When a country club undertakes a renovation, the focus often begins with finishes. Flooring samples are passed around. Lighting plans are debated. Wall colors are tested under different bulbs. Yet time and again, one of the most consequential decisions arrives late in the process: the chairs. That’s a costly mistake.
In a private club, seating is not an accessory. It is infrastructure. Chairs dictate how a room functions, how it sounds, how it ages, and how easily it adapts to the next generation of members. When renovation plans begin with chairs instead of treating them as an afterthought, everything else tends to fall into place.
Chairs Define the Room Before the Walls Do
A dining room may look generous on paper, but chair dimensions quickly tell the truth. Seat width, arm clearance, and pull-back space determine table spacing and aisle flow.
A chair that is even an inch wider than expected can reduce capacity, compress circulation paths, or force uncomfortable layouts. Conversely, thoughtfully scaled seating allows architects and designers to maximize flexibility without crowding members or staff.
Starting with chairs early helps answer essential questions:
-How many members can we seat comfortably, not theoretically
-Can the room shift easily from dining to events
-Will staff have space to move efficiently during peak service
When chairs are selected first, layouts become intentional rather than reactive.
Acoustics Start at Seat Level
Club dining rooms are meant for conversation. But hard surfaces, high ceilings, and open plans often amplify noise, especially during busy evenings or large events.
Chairs play a larger role in acoustics than many realize. Wood density, seat construction, upholstery choices, and even how chairs move across the floor affect sound levels.
Well-built wood chairs with strong joinery and stable mass help dampen sound rather than broadcast it. Upholstered seats and backs can further soften a room without relying solely on architectural acoustic treatments. A renovation that prioritizes seating often achieves a calmer, more comfortable dining experience without sacrificing architectural character.

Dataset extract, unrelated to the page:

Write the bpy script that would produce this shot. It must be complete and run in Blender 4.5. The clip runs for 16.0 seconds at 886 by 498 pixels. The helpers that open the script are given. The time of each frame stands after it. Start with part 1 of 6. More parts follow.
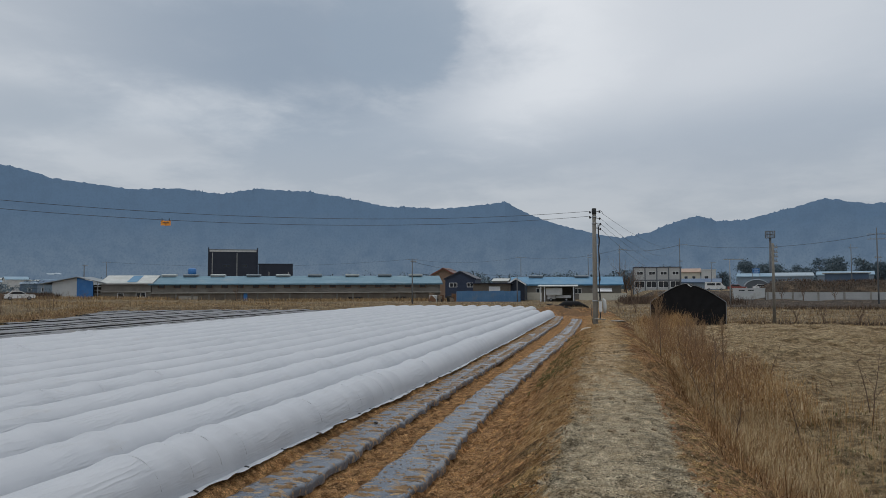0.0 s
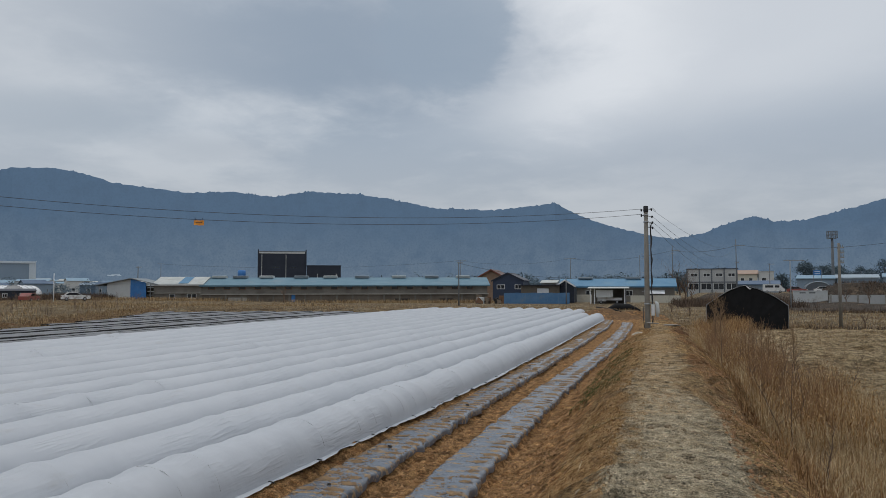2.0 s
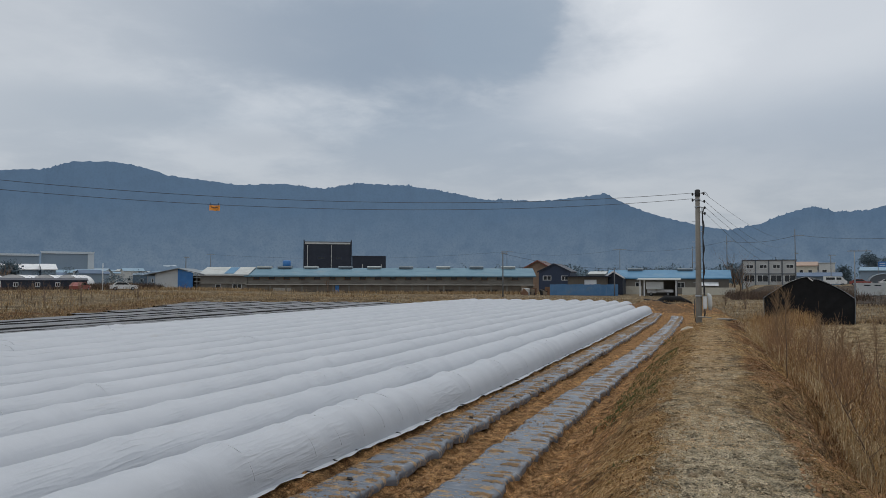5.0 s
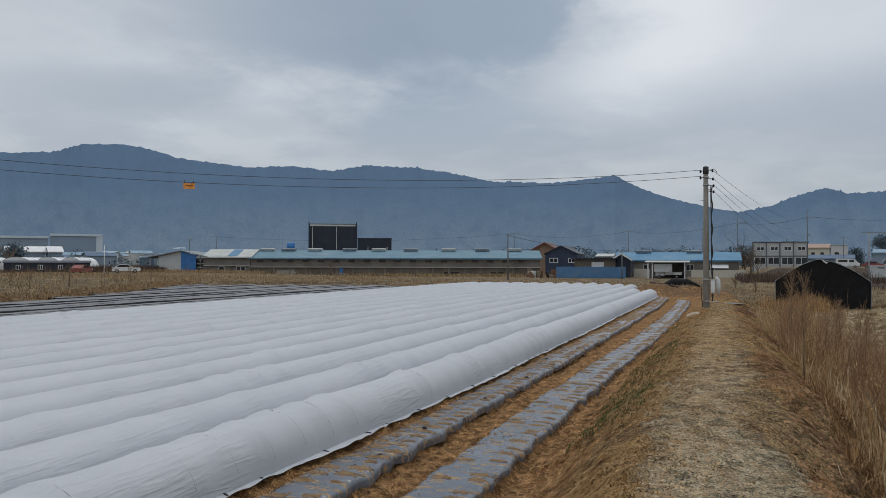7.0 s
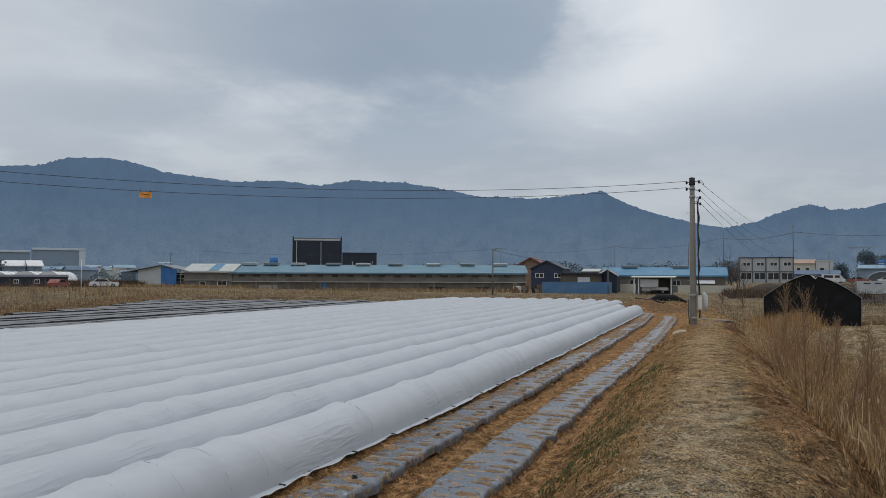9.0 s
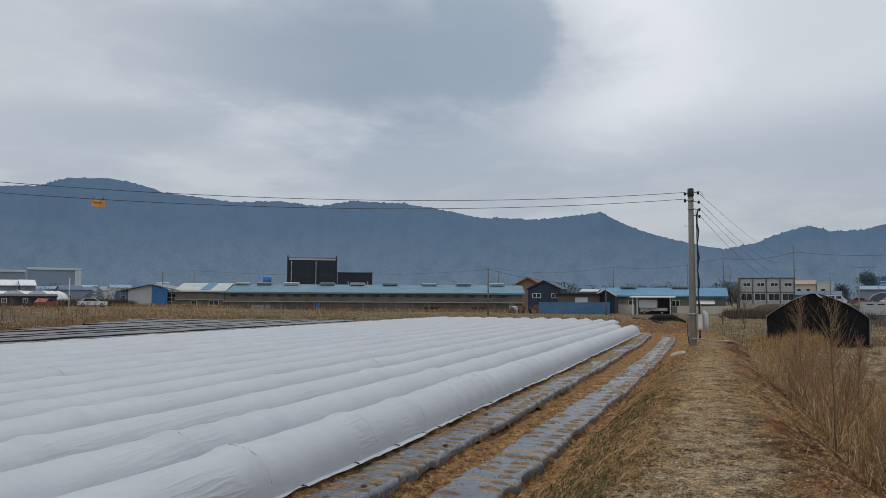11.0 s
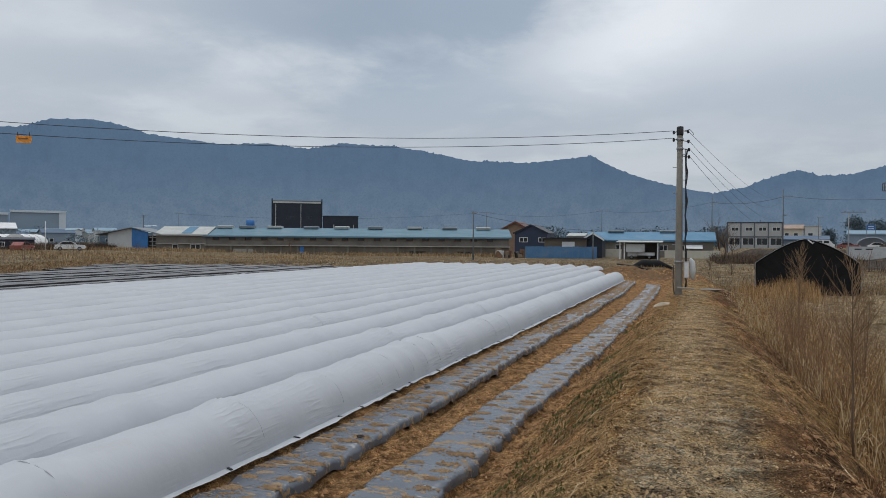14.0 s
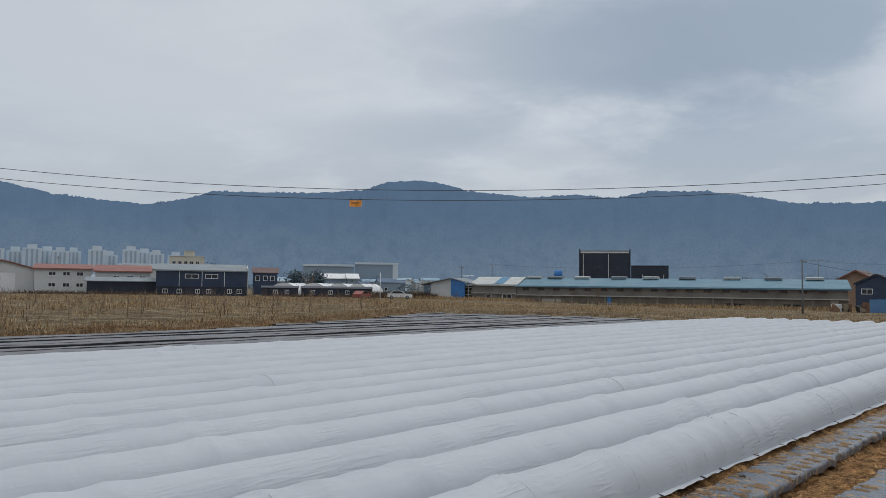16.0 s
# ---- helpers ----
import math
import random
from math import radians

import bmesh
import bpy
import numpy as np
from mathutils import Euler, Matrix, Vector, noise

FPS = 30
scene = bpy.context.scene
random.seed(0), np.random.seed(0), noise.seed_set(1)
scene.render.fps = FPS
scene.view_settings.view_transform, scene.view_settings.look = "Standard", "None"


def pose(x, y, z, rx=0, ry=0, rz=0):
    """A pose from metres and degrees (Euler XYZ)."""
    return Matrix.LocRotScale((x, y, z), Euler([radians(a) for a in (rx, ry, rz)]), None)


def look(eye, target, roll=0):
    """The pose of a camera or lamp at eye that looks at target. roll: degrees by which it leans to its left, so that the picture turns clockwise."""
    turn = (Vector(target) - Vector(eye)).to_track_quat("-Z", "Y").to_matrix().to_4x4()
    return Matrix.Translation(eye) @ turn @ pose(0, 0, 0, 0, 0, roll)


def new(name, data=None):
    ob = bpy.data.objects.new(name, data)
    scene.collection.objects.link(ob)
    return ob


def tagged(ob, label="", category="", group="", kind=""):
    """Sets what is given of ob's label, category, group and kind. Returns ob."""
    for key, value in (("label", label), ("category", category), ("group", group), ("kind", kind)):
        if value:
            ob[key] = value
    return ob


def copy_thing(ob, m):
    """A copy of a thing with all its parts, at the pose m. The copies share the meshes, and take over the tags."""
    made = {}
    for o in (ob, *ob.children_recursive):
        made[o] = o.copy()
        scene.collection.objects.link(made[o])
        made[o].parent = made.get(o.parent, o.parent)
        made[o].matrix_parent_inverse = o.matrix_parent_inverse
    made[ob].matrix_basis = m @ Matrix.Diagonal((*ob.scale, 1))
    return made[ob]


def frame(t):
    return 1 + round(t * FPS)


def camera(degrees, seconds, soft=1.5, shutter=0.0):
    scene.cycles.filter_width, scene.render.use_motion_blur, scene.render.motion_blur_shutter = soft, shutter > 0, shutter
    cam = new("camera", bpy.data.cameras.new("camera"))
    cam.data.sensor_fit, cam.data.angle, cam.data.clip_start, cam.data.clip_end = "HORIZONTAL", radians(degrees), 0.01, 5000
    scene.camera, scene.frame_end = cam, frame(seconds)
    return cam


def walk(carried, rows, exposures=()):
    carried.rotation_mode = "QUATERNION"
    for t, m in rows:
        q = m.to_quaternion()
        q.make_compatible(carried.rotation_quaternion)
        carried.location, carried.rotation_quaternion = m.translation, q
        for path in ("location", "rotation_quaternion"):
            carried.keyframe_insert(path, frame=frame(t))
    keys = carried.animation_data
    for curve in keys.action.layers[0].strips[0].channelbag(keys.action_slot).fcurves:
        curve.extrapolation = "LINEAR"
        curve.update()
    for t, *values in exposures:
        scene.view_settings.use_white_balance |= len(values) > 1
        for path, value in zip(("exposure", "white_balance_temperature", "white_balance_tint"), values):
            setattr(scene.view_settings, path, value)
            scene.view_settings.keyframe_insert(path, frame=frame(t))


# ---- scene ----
cam = camera(62.3, 16.0, 0.7)
PATH = [
    (0, (-0.309, -1.553, 2.161), (-0.699, 0.406, 2.264), -0.2),
    (0.5, (-0.302, -1.201, 2.157), (-0.693, 0.758, 2.250), -0.1),
    (1, (-0.306, -0.776, 2.158), (-0.762, 1.170, 2.234), -0.1),
    (1.5, (-0.328, -0.38, 2.171), (-0.799, 1.562, 2.256), -0.1),
    (2, (-0.298, 0.049, 2.167), (-0.818, 1.977, 2.275), -0.1),
    (2.5, (-0.281, 0.461, 2.141), (-0.799, 2.388, 2.278), 0.0),
    (3, (-0.253, 0.892, 2.135), (-0.778, 2.815, 2.293), -0.0),
    (3.5, (-0.267, 1.256, 2.111), (-0.806, 3.176, 2.270), 0.0),
    (4, (-0.25, 1.643, 2.103), (-0.777, 3.568, 2.240), -0.0),
    (4.5, (-0.23, 2.027, 2.107), (-0.852, 3.925, 2.216), -0.0),
    (7, (-0.09, 4.426, 2.12), (-0.761, 6.310, 2.156), 0.1),
    (7.5, (-0.106, 4.83, 2.138), (-0.775, 6.714, 2.179), 0.2),
    (8, (-0.086, 5.196, 2.15), (-0.769, 7.074, 2.213), 0.2),
    (8.5, (-0.146, 5.633, 2.11), (-0.814, 7.517, 2.185), 0.2),
    (9, (-0.105, 6.028, 2.1), (-0.744, 7.922, 2.177), 0.2),
    (11.3, (-0.09, 8.445, 1.944), (-0.728, 10.336, 2.083), 0.3),
    (11.5, (-0.085, 8.595, 1.951), (-0.753, 10.476, 2.087), 0.4),
    (12, (-0.094, 8.963, 1.963), (-0.778, 10.841, 2.033), 0.4),
    (12.5, (-0.058, 9.337, 1.952), (-0.704, 11.230, 1.935), 0.5),
    (13, (-0.073, 9.673, 1.988), (-0.595, 11.603, 1.953), 0.7),
    (13.5, (-0.064, 9.993, 2.003), (-0.557, 11.931, 1.967), 0.7),
    (14, (-0.029, 10.33, 2.054), (-0.640, 12.235, 2.034), 0.4),
    (14.5, (-0.044, 10.568, 2.108), (-0.808, 12.415, 2.107), 0.4),
    (15, (-0.073, 10.782, 2.14), (-1.081, 12.509, 2.150), 0.4),
    (15.5, (-0.161, 10.941, 2.166), (-1.320, 12.570, 2.218), 0.4),
    (16, (-0.153, 10.943, 2.207), (-1.478, 12.437, 2.314), 0.7),
]
walk(cam, [(t, look(eye, target, roll)) for t, eye, target, roll in PATH], ((0.0, -0.12), (7.0, -0.06), (12.0, -0.04), (14.0, 0.05), (16.0, 0.02)))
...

Flexibility Is Built Chair by Chair
Today’s clubhouses must do more than ever. A single room may host breakfast, formal dinners, weddings, board meetings, lectures, and holiday events. The success of that flexibility depends heavily on seating.
Stacking capability, chair weight, and durability determine how easily staff can reconfigure spaces. Chairs that stack cleanly protect finishes and floors. Chairs engineered for frequent movement hold their alignment year after year. Chairs designed for institutional use do not loosen, wobble, or require constant tightening. When clubs choose seating designed for residential settings, flexibility erodes quickly. When chairs are engineered for high-use environments, rooms stay adaptable long after the ribbon cutting.
Renovation Budgets Favor Longevity
Renovations are expensive, and club boards rightly scrutinize long-term value. Chairs that must be replaced every few years quietly inflate operating costs and disrupt member experience.
Starting with durable seating allows clubs to invest once and plan confidently. Chairs built to endure daily use reduce replacement cycles, minimize maintenance, and preserve the visual integrity of newly renovated spaces. In sustainability terms, the most responsible chair is the one that never needs replacing. Longevity is not only fiscally sound; it is environmentally sound as well.
A Better Way to Renovate
The most successful clubhouse renovations follow a simple principle: function first, finishes second. Chairs sit at the intersection of both.
By selecting seating early, clubs gain:
-More accurate space planning
-Improved acoustics without excessive intervention
-Greater flexibility for future programming
-Lower lifetime costs and less disruption
A chair is the one element every member touches, every day. It supports conversation, comfort, and community. When renovation planning starts at the seat level, the entire clubhouse benefits.
If your club is considering a renovation, start where members do: with the chair.